▶ Requirements:
Everything from the line containing "for t, *values" through the line containing "scene.view_settings.keyframe_insert(path, frame=frame(t))" should be repeated exactly, and nothing else from the data.

-- begin --

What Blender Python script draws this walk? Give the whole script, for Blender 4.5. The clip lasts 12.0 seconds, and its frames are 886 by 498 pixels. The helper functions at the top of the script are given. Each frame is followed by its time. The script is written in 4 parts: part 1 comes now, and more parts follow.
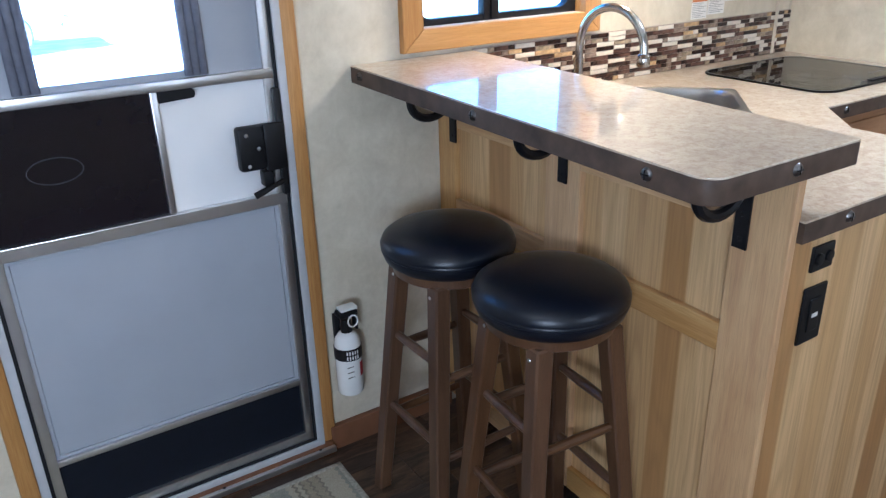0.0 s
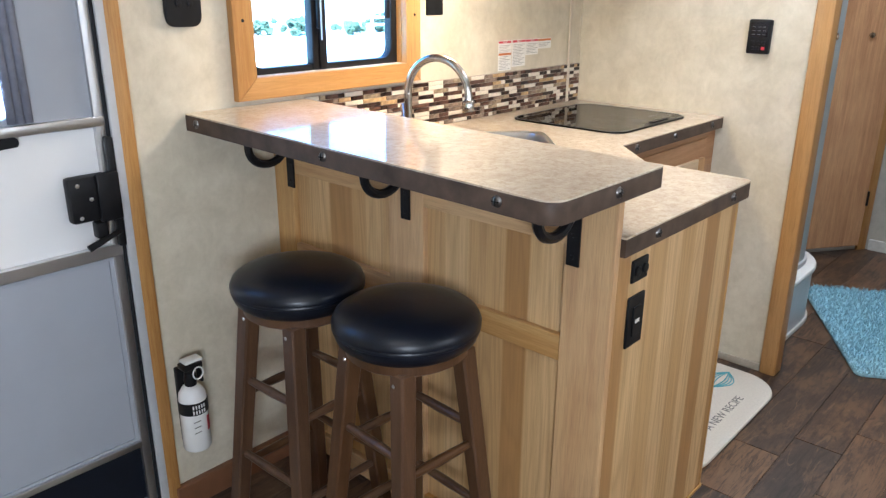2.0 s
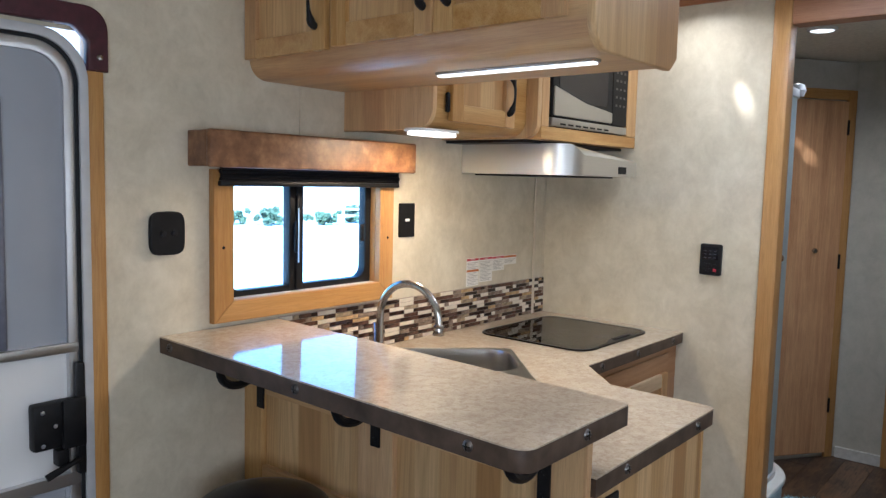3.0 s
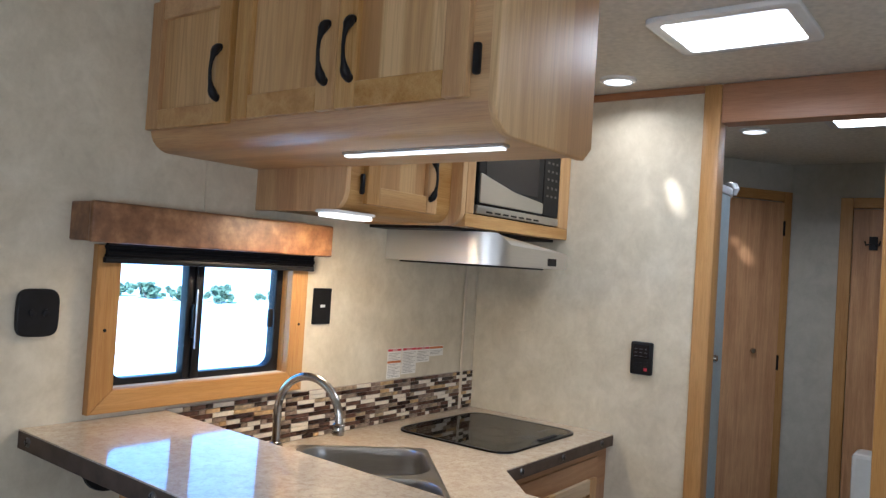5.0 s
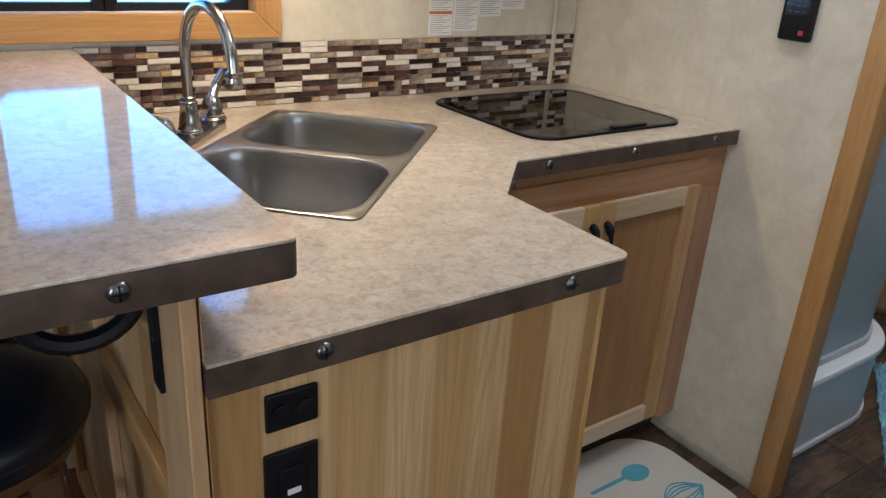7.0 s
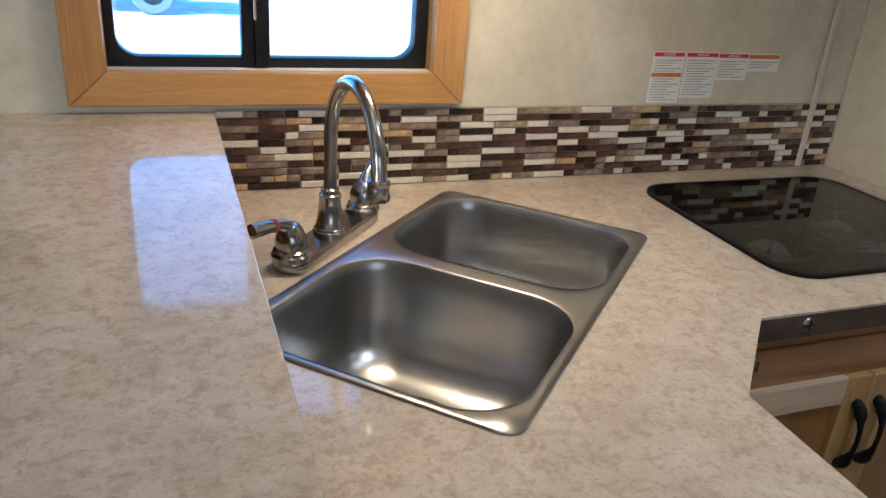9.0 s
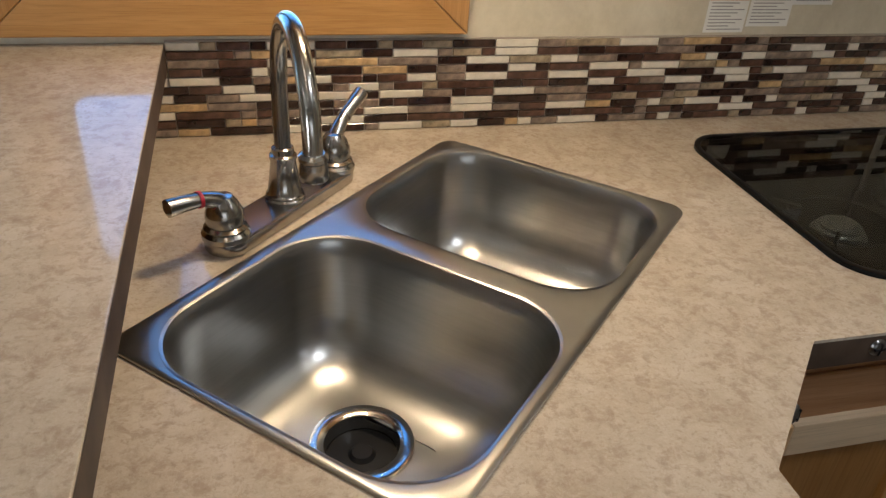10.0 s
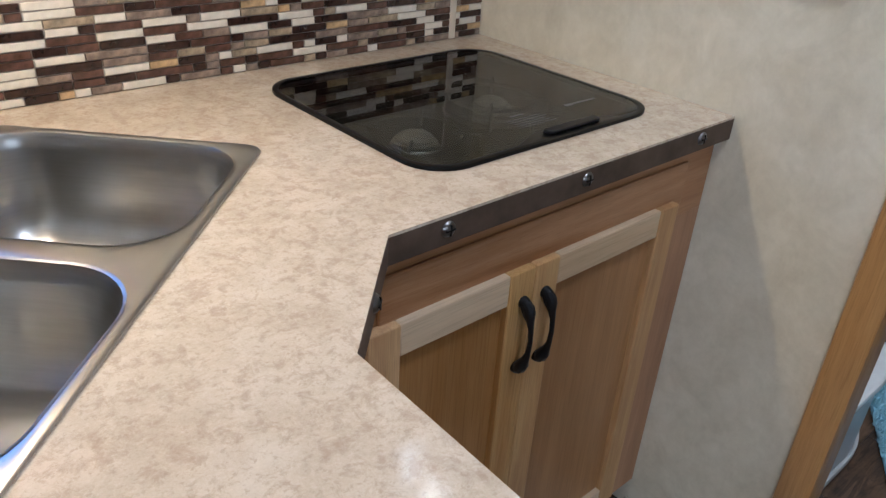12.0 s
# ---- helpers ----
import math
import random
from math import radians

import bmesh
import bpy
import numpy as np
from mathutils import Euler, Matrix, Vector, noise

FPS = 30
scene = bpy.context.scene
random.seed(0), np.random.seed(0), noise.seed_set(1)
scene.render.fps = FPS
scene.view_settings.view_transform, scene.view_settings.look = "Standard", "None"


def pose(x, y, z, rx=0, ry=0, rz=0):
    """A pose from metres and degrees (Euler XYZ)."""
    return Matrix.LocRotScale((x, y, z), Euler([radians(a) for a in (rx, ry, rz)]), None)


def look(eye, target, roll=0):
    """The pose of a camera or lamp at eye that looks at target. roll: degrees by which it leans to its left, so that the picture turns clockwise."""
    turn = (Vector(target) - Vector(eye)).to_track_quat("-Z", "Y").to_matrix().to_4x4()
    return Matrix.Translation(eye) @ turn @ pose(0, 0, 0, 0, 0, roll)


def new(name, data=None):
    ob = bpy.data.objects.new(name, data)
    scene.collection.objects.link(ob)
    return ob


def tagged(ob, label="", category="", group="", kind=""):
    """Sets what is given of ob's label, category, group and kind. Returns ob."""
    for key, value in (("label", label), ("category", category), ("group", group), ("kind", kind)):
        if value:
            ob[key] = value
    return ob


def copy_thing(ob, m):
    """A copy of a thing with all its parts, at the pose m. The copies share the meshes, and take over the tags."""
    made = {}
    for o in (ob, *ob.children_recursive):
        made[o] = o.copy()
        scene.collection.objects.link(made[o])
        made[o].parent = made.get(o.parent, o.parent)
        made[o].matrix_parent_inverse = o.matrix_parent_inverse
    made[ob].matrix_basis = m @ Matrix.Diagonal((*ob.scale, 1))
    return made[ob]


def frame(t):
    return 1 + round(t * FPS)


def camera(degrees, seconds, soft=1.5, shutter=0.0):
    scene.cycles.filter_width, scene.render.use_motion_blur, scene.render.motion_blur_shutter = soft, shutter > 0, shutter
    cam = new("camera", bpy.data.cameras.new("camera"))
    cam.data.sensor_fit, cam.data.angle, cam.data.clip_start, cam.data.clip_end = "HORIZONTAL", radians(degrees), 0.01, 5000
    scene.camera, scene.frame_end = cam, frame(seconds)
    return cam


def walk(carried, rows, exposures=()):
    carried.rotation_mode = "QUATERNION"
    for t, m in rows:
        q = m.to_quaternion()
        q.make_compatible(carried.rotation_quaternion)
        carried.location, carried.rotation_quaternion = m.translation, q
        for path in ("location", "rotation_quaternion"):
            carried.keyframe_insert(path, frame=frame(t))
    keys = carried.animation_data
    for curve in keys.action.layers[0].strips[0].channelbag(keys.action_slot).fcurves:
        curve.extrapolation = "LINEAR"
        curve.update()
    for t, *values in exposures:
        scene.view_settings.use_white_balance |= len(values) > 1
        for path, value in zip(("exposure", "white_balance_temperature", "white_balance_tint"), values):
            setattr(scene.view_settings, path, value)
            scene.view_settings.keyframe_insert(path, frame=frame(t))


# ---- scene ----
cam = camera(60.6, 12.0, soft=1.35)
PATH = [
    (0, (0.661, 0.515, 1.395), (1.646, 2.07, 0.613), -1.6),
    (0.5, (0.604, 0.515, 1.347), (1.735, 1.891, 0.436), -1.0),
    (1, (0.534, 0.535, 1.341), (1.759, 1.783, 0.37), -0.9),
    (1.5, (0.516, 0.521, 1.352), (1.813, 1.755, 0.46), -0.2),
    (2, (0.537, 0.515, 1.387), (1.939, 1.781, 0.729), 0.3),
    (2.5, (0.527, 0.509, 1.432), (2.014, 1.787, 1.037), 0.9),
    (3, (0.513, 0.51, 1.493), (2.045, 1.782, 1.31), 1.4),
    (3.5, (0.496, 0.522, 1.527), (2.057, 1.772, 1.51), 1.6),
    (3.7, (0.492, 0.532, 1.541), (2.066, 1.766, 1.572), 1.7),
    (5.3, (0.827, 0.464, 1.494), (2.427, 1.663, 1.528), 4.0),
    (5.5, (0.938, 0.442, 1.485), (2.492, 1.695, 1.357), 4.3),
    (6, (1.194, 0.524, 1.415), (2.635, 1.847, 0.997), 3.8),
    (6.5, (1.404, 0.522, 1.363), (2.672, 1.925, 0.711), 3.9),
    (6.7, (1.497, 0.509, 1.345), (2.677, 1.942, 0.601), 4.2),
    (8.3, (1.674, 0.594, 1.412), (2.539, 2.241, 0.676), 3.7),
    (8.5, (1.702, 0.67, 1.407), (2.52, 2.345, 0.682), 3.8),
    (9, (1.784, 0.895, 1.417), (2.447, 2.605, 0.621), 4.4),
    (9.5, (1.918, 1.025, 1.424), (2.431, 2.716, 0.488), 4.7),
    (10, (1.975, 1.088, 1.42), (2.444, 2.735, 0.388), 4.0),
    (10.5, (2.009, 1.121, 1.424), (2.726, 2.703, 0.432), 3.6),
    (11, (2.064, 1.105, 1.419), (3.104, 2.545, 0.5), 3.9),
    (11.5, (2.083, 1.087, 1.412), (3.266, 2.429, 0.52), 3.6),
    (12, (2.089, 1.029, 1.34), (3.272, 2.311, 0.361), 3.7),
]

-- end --
-- begin --

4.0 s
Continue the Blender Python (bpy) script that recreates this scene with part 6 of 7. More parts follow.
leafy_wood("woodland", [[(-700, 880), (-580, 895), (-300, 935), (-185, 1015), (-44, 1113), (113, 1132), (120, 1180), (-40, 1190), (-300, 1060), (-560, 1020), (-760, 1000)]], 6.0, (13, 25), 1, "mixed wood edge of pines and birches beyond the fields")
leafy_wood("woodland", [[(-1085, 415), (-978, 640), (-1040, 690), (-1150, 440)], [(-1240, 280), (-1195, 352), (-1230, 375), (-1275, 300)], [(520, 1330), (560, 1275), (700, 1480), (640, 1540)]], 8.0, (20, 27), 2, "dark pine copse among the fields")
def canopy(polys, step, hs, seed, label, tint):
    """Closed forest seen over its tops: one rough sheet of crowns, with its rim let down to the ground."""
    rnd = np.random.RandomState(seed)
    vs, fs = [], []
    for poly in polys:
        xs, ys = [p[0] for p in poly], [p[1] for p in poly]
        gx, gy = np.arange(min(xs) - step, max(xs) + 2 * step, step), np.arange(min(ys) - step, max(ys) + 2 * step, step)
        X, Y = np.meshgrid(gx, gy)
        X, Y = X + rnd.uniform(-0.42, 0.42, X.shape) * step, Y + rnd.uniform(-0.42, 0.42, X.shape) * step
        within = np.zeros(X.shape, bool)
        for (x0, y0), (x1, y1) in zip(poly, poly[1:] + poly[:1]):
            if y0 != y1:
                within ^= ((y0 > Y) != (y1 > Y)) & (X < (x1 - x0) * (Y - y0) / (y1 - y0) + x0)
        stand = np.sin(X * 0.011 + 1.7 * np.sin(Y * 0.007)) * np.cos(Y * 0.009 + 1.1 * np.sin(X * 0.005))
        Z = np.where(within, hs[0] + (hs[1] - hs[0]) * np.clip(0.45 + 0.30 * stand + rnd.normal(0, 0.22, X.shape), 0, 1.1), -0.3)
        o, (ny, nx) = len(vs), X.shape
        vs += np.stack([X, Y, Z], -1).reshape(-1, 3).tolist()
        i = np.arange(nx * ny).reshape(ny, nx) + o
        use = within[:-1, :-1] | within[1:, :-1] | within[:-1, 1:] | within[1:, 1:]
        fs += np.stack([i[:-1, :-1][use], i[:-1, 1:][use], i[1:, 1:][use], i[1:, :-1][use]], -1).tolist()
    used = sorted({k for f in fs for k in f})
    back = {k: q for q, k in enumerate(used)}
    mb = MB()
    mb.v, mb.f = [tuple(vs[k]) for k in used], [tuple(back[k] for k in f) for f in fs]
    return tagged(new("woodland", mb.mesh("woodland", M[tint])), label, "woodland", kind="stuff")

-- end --

▶ Correct result:
    for t, *values in exposures:
        scene.view_settings.use_white_balance |= len(values) > 1
        for path, value in zip(("exposure", "white_balance_temperature", "white_balance_tint"), values):
            setattr(scene.view_settings, path, value)
            scene.view_settings.keyframe_insert(path, frame=frame(t))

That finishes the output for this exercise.